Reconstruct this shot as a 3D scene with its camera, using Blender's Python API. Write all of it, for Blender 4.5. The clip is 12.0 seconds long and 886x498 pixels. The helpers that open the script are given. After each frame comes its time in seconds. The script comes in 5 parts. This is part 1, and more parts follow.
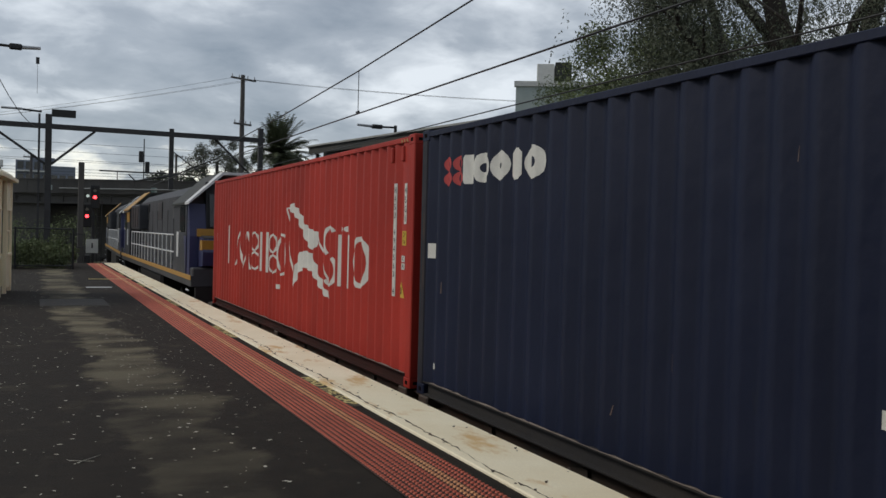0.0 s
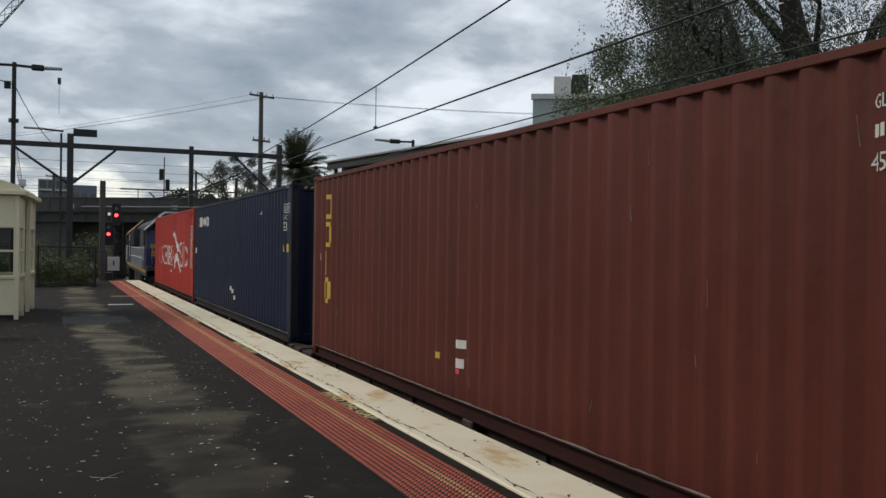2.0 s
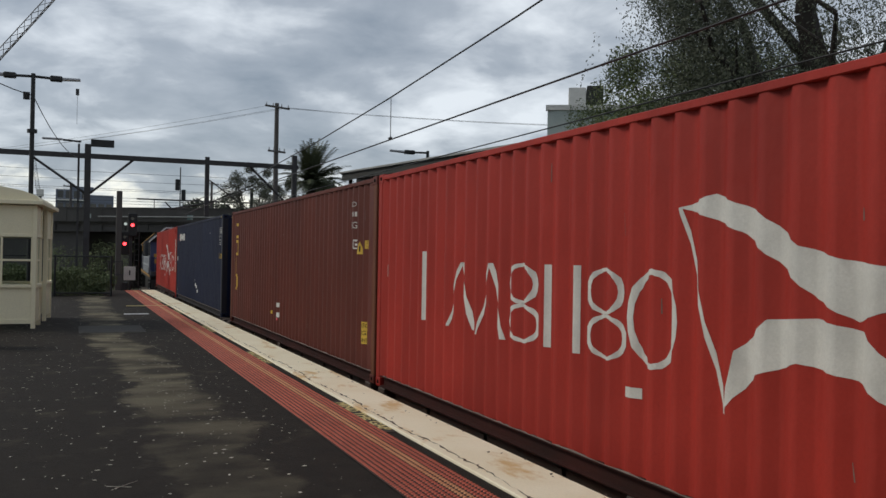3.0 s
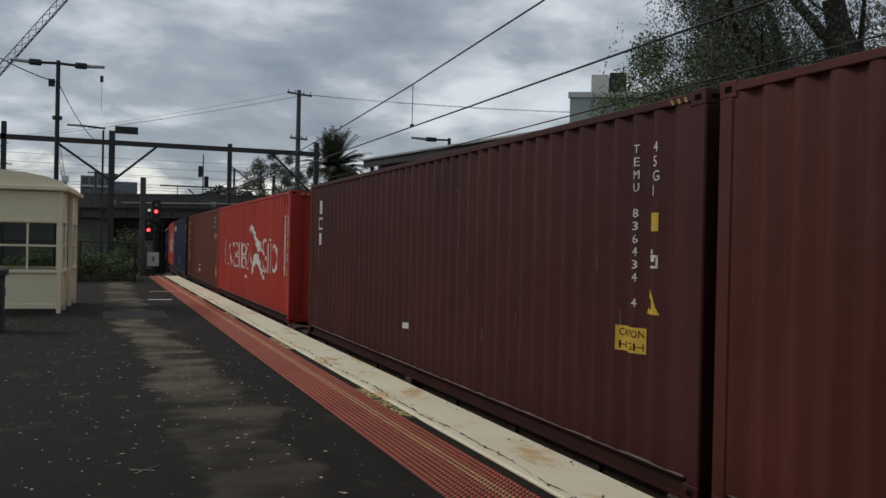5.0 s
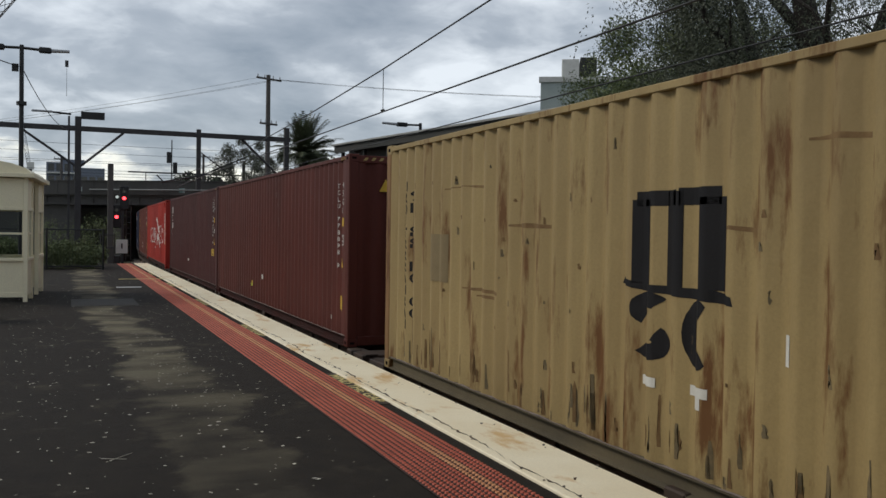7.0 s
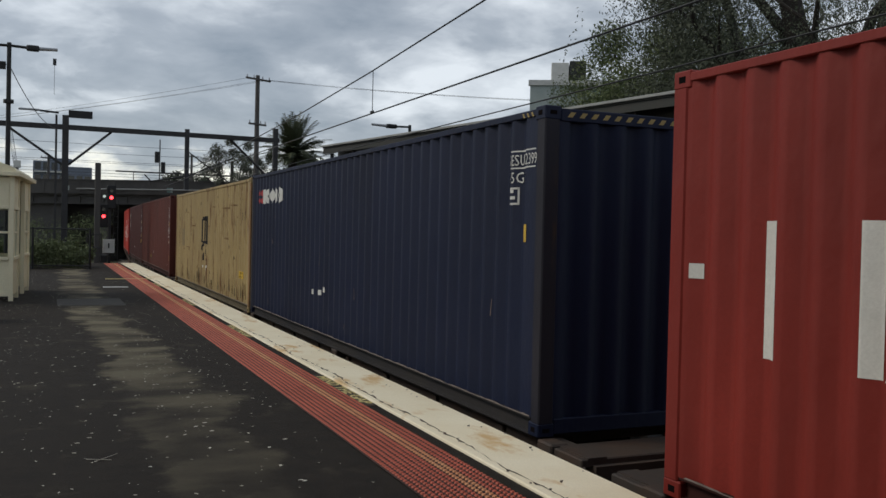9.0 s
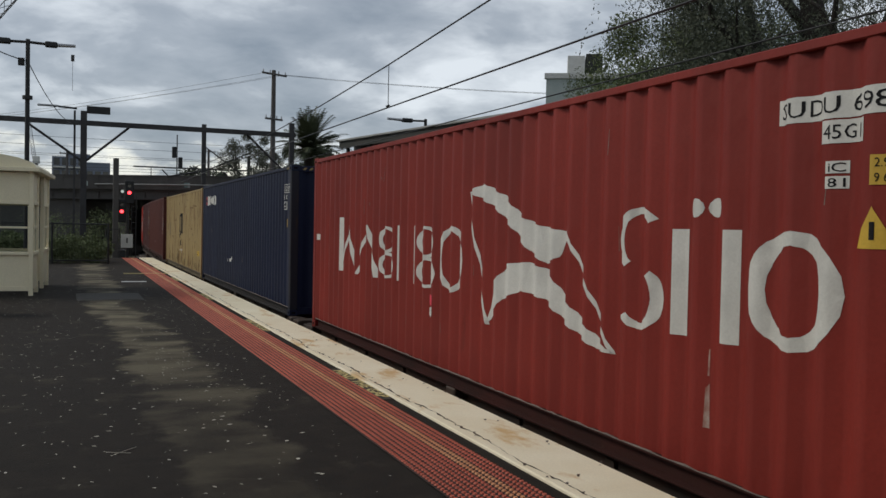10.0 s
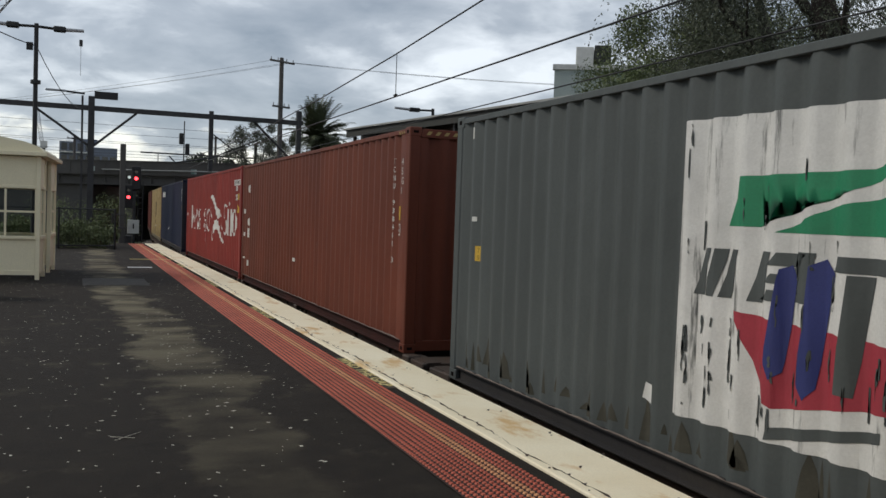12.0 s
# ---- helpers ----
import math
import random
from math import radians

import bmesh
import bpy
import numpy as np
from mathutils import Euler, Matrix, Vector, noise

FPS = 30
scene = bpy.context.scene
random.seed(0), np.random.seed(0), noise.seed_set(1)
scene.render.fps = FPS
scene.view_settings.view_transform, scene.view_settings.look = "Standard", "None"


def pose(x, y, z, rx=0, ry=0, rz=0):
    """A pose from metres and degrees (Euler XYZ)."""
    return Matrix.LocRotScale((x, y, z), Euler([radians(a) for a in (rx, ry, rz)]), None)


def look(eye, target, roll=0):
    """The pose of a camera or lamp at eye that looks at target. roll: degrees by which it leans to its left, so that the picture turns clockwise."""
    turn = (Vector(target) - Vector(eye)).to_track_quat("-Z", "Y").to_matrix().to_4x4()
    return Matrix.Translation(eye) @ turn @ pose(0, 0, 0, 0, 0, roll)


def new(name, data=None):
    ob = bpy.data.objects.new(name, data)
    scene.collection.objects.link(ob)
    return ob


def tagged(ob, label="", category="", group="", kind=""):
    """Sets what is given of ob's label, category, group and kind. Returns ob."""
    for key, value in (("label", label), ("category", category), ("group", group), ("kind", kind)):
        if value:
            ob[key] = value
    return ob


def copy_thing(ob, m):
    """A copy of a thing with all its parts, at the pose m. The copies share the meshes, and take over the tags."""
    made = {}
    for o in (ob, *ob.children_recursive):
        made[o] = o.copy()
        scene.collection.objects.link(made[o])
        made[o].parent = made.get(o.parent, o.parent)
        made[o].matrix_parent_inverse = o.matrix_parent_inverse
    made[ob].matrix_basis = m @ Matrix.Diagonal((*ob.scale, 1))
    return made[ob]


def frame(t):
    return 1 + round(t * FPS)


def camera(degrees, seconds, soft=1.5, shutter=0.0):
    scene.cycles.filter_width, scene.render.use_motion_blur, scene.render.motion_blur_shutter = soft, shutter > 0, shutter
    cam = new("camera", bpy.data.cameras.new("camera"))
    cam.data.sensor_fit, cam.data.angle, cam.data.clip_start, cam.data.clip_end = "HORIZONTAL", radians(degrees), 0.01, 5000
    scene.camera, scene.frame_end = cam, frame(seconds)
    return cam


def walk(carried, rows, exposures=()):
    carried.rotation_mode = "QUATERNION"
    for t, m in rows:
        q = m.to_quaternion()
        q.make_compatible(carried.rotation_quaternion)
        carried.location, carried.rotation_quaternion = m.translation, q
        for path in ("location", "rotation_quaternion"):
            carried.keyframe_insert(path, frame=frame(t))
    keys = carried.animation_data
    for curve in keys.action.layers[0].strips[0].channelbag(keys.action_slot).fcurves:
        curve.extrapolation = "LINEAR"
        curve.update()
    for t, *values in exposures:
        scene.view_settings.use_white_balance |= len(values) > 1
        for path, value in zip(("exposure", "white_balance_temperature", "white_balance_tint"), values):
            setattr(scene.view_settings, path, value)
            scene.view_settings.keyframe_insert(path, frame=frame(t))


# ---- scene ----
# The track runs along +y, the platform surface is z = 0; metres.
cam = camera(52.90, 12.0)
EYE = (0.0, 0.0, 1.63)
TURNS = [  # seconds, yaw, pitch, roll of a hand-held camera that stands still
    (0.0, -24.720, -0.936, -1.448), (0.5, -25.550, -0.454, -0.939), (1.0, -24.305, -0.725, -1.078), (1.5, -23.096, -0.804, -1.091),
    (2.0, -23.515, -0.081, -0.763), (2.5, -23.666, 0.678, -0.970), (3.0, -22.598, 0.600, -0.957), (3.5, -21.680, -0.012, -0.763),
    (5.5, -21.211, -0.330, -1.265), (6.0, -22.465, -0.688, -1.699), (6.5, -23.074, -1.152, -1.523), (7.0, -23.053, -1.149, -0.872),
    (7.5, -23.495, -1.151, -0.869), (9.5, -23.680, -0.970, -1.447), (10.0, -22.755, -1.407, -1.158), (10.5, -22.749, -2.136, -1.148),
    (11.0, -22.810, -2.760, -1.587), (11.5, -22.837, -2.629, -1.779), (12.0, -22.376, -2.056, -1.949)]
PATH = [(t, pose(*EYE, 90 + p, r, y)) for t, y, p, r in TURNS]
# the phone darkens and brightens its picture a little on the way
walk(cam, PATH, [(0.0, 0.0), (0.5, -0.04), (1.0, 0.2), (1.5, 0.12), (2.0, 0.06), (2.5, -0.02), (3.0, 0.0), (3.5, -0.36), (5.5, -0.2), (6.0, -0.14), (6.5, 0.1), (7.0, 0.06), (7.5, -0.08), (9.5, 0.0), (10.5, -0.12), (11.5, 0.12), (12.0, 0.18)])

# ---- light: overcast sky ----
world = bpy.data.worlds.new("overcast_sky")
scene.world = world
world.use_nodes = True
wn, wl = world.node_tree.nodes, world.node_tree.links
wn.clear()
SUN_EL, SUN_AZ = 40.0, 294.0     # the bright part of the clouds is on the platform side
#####
Exercise description: Reproduce all of the data exactly; the pictures do not belong in the copy.

Full response:
Reconstruct this shot as a 3D scene with its camera, using Blender's Python API. Write all of it, for Blender 4.5. The clip is 12.0 seconds long and 886x498 pixels. The helpers that open the script are given. After each frame comes its time in seconds. The script comes in 5 parts. This is part 1, and more parts follow.
0.0 s
2.0 s
3.0 s
5.0 s
7.0 s
9.0 s
10.0 s
12.0 s
# ---- helpers ----
import math
import random
from math import radians

import bmesh
import bpy
import numpy as np
from mathutils import Euler, Matrix, Vector, noise

FPS = 30
scene = bpy.context.scene
random.seed(0), np.random.seed(0), noise.seed_set(1)
scene.render.fps = FPS
scene.view_settings.view_transform, scene.view_settings.look = "Standard", "None"


def pose(x, y, z, rx=0, ry=0, rz=0):
    """A pose from metres and degrees (Euler XYZ)."""
    return Matrix.LocRotScale((x, y, z), Euler([radians(a) for a in (rx, ry, rz)]), None)


def look(eye, target, roll=0):
    """The pose of a camera or lamp at eye that looks at target. roll: degrees by which it leans to its left, so that the picture turns clockwise."""
    turn = (Vector(target) - Vector(eye)).to_track_quat("-Z", "Y").to_matrix().to_4x4()
    return Matrix.Translation(eye) @ turn @ pose(0, 0, 0, 0, 0, roll)


def new(name, data=None):
    ob = bpy.data.objects.new(name, data)
    scene.collection.objects.link(ob)
    return ob


def tagged(ob, label="", category="", group="", kind=""):
    """Sets what is given of ob's label, category, group and kind. Returns ob."""
    for key, value in (("label", label), ("category", category), ("group", group), ("kind", kind)):
        if value:
            ob[key] = value
    return ob


def copy_thing(ob, m):
    """A copy of a thing with all its parts, at the pose m. The copies share the meshes, and take over the tags."""
    made = {}
    for o in (ob, *ob.children_recursive):
        made[o] = o.copy()
        scene.collection.objects.link(made[o])
        made[o].parent = made.get(o.parent, o.parent)
        made[o].matrix_parent_inverse = o.matrix_parent_inverse
    made[ob].matrix_basis = m @ Matrix.Diagonal((*ob.scale, 1))
    return made[ob]


def frame(t):
    return 1 + round(t * FPS)


def camera(degrees, seconds, soft=1.5, shutter=0.0):
    scene.cycles.filter_width, scene.render.use_motion_blur, scene.render.motion_blur_shutter = soft, shutter > 0, shutter
    cam = new("camera", bpy.data.cameras.new("camera"))
    cam.data.sensor_fit, cam.data.angle, cam.data.clip_start, cam.data.clip_end = "HORIZONTAL", radians(degrees), 0.01, 5000
    scene.camera, scene.frame_end = cam, frame(seconds)
    return cam


def walk(carried, rows, exposures=()):
    carried.rotation_mode = "QUATERNION"
    for t, m in rows:
        q = m.to_quaternion()
        q.make_compatible(carried.rotation_quaternion)
        carried.location, carried.rotation_quaternion = m.translation, q
        for path in ("location", "rotation_quaternion"):
            carried.keyframe_insert(path, frame=frame(t))
    keys = carried.animation_data
    for curve in keys.action.layers[0].strips[0].channelbag(keys.action_slot).fcurves:
        curve.extrapolation = "LINEAR"
        curve.update()
    for t, *values in exposures:
        scene.view_settings.use_white_balance |= len(values) > 1
        for path, value in zip(("exposure", "white_balance_temperature", "white_balance_tint"), values):
            setattr(scene.view_settings, path, value)
            scene.view_settings.keyframe_insert(path, frame=frame(t))


# ---- scene ----
# The track runs along +y, the platform surface is z = 0; metres.
cam = camera(52.90, 12.0)
EYE = (0.0, 0.0, 1.63)
TURNS = [  # seconds, yaw, pitch, roll of a hand-held camera that stands still
    (0.0, -24.720, -0.936, -1.448), (0.5, -25.550, -0.454, -0.939), (1.0, -24.305, -0.725, -1.078), (1.5, -23.096, -0.804, -1.091),
    (2.0, -23.515, -0.081, -0.763), (2.5, -23.666, 0.678, -0.970), (3.0, -22.598, 0.600, -0.957), (3.5, -21.680, -0.012, -0.763),
    (5.5, -21.211, -0.330, -1.265), (6.0, -22.465, -0.688, -1.699), (6.5, -23.074, -1.152, -1.523), (7.0, -23.053, -1.149, -0.872),
    (7.5, -23.495, -1.151, -0.869), (9.5, -23.680, -0.970, -1.447), (10.0, -22.755, -1.407, -1.158), (10.5, -22.749, -2.136, -1.148),
    (11.0, -22.810, -2.760, -1.587), (11.5, -22.837, -2.629, -1.779), (12.0, -22.376, -2.056, -1.949)]
PATH = [(t, pose(*EYE, 90 + p, r, y)) for t, y, p, r in TURNS]
# the phone darkens and brightens its picture a little on the way
walk(cam, PATH, [(0.0, 0.0), (0.5, -0.04), (1.0, 0.2), (1.5, 0.12), (2.0, 0.06), (2.5, -0.02), (3.0, 0.0), (3.5, -0.36), (5.5, -0.2), (6.0, -0.14), (6.5, 0.1), (7.0, 0.06), (7.5, -0.08), (9.5, 0.0), (10.5, -0.12), (11.5, 0.12), (12.0, 0.18)])

# ---- light: overcast sky ----
world = bpy.data.worlds.new("overcast_sky")
scene.world = world
world.use_nodes = True
wn, wl = world.node_tree.nodes, world.node_tree.links
wn.clear()
SUN_EL, SUN_AZ = 40.0, 294.0     # the bright part of the clouds is on the platform side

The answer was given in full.